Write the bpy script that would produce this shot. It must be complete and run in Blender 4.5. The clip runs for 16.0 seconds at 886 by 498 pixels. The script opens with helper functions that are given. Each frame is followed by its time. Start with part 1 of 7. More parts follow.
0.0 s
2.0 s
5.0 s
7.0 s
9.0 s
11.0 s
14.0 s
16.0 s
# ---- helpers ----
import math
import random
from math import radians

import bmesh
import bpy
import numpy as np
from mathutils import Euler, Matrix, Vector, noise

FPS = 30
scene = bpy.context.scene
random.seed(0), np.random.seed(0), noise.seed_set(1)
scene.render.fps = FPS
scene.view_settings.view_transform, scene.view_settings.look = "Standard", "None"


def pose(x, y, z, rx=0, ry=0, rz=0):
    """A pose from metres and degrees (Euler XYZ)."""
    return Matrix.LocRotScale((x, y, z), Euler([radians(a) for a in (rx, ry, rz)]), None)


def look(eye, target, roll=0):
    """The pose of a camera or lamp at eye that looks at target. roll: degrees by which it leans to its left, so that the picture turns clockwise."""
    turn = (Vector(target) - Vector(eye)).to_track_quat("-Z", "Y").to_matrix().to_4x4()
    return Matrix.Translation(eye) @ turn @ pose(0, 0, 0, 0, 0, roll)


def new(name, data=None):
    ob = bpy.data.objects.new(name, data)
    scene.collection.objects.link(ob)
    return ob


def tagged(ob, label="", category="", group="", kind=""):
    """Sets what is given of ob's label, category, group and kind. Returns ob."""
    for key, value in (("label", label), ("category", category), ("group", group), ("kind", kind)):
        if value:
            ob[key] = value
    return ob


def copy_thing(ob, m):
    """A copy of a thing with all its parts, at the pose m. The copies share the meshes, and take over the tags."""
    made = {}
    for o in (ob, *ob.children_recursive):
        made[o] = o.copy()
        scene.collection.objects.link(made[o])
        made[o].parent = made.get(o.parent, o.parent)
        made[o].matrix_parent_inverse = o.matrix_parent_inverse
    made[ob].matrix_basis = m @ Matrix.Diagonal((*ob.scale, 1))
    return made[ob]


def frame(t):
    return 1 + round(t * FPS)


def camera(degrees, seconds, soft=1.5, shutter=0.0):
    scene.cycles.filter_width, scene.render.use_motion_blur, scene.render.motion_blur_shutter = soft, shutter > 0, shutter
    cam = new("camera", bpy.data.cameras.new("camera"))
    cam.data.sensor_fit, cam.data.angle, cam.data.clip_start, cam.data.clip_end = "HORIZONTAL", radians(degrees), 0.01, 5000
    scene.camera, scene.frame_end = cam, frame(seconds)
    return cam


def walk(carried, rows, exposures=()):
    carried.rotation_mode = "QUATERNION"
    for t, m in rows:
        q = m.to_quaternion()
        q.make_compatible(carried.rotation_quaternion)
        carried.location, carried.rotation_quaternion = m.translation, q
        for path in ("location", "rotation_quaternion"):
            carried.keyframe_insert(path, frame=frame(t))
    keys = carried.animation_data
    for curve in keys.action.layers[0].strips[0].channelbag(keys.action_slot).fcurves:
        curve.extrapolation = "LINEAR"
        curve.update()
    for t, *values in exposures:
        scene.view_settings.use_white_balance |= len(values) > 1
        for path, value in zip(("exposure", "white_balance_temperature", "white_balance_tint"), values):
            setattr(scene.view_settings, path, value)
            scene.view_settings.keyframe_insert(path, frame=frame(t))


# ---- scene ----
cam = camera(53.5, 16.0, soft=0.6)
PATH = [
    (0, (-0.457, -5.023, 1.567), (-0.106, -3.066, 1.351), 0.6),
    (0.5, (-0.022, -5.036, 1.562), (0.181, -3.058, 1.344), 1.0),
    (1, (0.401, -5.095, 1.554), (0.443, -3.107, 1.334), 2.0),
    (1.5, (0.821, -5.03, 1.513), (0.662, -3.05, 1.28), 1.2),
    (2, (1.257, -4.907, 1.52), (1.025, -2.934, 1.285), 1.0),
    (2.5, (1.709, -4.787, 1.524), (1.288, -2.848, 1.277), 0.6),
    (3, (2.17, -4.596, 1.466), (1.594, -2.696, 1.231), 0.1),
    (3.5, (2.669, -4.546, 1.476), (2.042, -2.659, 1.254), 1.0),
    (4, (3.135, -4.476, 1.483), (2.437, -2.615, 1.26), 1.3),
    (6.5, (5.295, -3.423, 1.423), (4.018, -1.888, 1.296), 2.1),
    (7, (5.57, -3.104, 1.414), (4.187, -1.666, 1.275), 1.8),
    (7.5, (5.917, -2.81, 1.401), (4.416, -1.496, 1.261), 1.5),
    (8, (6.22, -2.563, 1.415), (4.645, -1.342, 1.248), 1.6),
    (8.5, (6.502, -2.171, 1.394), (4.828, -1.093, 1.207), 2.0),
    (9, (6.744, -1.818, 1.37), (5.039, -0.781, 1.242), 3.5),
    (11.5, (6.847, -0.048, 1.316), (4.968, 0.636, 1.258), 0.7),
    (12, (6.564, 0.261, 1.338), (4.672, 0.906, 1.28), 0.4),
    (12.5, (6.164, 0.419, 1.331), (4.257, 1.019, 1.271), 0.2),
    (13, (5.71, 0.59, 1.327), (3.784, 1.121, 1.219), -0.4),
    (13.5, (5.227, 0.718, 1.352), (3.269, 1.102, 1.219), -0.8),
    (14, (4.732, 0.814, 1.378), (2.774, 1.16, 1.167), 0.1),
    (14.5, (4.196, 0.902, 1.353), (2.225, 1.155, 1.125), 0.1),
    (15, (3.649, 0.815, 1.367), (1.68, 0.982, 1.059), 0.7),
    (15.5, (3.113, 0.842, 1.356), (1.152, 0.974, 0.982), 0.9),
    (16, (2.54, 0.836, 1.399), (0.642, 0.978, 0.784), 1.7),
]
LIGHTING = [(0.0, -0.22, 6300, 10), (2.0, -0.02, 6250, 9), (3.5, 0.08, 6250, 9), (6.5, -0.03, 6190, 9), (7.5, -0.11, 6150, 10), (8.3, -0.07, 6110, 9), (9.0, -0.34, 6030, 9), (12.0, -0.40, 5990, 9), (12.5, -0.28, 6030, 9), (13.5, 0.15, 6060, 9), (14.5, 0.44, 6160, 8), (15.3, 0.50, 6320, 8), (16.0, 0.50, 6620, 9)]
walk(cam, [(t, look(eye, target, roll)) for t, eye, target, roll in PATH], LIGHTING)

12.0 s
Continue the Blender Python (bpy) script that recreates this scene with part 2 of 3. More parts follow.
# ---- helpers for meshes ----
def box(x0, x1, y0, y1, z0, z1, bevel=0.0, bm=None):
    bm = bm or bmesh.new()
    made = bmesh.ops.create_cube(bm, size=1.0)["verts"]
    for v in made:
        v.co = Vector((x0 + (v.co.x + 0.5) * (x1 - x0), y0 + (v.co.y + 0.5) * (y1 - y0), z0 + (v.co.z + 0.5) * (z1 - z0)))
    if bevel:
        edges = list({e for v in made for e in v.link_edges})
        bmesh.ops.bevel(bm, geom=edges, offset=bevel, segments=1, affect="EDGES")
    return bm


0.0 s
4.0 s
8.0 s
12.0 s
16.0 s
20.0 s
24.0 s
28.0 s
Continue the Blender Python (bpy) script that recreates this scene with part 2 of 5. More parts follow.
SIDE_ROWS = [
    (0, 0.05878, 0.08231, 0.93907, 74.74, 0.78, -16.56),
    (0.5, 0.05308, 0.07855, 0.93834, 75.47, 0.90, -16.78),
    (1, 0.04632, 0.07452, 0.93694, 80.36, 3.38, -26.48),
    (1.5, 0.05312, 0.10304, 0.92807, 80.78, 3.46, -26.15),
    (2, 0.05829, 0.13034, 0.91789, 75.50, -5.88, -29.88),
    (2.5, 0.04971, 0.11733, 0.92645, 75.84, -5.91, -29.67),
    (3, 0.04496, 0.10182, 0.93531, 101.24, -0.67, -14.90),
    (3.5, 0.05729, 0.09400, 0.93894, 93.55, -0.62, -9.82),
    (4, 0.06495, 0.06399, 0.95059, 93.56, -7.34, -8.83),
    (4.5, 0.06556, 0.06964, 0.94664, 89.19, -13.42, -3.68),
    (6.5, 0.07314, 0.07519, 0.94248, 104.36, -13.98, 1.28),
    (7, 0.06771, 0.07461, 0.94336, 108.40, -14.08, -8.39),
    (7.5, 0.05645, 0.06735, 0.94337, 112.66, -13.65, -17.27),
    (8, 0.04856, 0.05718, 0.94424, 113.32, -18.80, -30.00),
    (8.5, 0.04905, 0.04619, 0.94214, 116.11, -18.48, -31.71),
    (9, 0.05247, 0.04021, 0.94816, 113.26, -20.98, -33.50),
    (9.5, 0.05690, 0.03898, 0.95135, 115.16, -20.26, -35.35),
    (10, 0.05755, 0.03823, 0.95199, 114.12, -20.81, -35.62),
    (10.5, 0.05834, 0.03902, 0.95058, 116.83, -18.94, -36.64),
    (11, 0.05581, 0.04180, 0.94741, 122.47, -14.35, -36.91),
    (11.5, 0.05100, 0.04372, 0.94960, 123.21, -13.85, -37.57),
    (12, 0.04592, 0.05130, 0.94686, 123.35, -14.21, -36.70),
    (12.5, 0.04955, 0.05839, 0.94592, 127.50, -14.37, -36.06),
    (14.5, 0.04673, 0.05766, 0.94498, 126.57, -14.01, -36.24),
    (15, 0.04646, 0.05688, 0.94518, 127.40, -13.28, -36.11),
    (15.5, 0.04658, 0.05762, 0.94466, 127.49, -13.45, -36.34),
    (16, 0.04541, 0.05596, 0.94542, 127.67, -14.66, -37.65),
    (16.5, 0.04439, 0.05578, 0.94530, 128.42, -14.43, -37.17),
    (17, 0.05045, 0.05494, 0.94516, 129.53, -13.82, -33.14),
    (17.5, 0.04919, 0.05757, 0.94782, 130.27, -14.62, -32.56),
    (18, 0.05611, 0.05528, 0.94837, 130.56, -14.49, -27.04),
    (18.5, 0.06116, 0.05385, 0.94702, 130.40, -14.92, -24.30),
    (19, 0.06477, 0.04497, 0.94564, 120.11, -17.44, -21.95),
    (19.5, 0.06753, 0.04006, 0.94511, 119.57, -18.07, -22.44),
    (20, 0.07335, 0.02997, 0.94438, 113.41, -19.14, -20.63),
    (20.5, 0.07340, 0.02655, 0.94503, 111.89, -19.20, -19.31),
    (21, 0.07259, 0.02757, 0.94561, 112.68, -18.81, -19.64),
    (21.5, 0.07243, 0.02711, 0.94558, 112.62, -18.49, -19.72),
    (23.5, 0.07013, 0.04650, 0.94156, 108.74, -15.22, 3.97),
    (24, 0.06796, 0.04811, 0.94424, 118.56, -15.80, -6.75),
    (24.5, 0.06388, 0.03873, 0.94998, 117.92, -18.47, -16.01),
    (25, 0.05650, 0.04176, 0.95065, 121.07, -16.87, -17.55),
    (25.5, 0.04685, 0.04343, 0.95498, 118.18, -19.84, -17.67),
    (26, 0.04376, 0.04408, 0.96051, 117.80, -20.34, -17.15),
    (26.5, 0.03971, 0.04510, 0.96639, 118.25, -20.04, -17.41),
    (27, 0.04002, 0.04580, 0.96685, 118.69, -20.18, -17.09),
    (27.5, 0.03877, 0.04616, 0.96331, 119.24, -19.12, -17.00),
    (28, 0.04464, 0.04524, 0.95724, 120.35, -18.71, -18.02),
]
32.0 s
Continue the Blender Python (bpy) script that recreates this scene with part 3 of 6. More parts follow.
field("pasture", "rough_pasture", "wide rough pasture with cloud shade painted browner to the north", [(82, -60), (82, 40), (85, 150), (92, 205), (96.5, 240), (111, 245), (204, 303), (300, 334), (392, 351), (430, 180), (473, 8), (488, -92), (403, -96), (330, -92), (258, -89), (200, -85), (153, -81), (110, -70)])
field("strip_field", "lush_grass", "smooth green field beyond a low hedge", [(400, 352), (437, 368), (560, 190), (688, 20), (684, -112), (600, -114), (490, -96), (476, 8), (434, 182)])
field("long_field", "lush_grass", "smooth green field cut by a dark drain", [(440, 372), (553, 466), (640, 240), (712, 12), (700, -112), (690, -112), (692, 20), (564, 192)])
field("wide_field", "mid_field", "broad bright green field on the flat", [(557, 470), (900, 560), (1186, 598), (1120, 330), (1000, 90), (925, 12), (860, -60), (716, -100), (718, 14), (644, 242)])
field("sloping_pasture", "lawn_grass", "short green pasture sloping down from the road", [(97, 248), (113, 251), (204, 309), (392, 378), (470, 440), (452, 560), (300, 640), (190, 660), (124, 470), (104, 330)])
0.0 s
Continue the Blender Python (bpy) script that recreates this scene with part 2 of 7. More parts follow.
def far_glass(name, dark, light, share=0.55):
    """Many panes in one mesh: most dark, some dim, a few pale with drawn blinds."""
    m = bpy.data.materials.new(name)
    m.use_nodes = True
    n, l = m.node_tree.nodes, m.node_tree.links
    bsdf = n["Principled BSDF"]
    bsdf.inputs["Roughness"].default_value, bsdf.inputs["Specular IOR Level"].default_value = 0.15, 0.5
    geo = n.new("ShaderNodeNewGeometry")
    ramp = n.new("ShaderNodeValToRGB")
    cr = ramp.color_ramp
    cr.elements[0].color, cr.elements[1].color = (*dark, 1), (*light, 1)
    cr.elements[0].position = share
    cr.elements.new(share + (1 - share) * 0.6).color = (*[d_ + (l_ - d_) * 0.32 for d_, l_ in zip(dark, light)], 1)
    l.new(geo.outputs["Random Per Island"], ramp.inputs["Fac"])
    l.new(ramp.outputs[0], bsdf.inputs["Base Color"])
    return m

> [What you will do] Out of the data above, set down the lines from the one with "shutter > 0, shutter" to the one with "scene.view_settings.keyframe_insert(path, frame=frame(t))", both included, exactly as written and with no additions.

> [Response below]
    scene.cycles.filter_width, scene.render.use_motion_blur, scene.render.motion_blur_shutter = soft, shutter > 0, shutter
    cam = new("camera", bpy.data.cameras.new("camera"))
    cam.data.sensor_fit, cam.data.angle, cam.data.clip_start, cam.data.clip_end = "HORIZONTAL", radians(degrees), 0.01, 5000
    scene.camera, scene.frame_end = cam, frame(seconds)
    return cam


def walk(carried, rows, exposures=()):
    carried.rotation_mode = "QUATERNION"
    for t, m in rows:
        q = m.to_quaternion()
        q.make_compatible(carried.rotation_quaternion)
        carried.location, carried.rotation_quaternion = m.translation, q
        for path in ("location", "rotation_quaternion"):
            carried.keyframe_insert(path, frame=frame(t))
    keys = carried.animation_data
    for curve in keys.action.layers[0].strips[0].channelbag(keys.action_slot).fcurves:
        curve.extrapolation = "LINEAR"
        curve.update()
    for t, *values in exposures:
        scene.view_settings.use_white_balance |= len(values) > 1
        for path, value in zip(("exposure", "white_balance_temperature", "white_balance_tint"), values):
            setattr(scene.view_settings, path, value)
            scene.view_settings.keyframe_insert(path, frame=frame(t))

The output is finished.